Said conversation, which was edited before being revealed, only reveals Sánchez’s support for Archipelago, while García Aguilera limits himself to telling him that a flotilla off the coast of Cuba on November 15 “is complicated, and would have to be well considered.”
Neither the “revelations” of the informant Fernando nor the conversation published by State Security contain the slightest indication that the Cuban playwright had ever struck against national sovereignty or planned any terrorist acts.
The regime, however, does not need evidence to decree the preventive arrest of an irritating citizen; not even clear proof of any crime. Let us remember that Hamlet Lavastida was imprisoned while being investigated for the alleged instigation of a crime.
The accusation against the artist was based on the fact that State Security, invading the private correspondence of artist Tania Bruguera, discovered a message in which Lavastida proposed to mark Cuban banknotes with logos of the San Isidro Movement and 27N. The message might have been ridiculous evidence in court, but it was enough to keep him in prison for three months.

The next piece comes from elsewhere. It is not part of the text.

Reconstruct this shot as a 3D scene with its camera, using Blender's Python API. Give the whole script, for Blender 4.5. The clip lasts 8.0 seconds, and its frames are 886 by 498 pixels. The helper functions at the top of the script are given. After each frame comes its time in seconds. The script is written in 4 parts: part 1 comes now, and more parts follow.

The regime could, in the same way, arrest García Aguilera and keep him imprisoned for that long, or more. That would be enough to neutralize him and prevent his participation in the march of 15N. With this and other incarcerations, the regime could seek to avert the protest, in addition to toppling García Aguilera as a leader.
Then, as it did with Lavastida, and as it intends to do with Luis Manuel Otero Alcántara and Maikel Osorbo, it may force García Aguilera to choose between jail and exile.
The regime’s strategies are nothing new, and should not take Cuban civil society or the world by surprise. The regime does not care how crude these strategies may seem. It is only interested in crushing any independent initiatives that threaten its control over society, and in neutralizing critical citizens.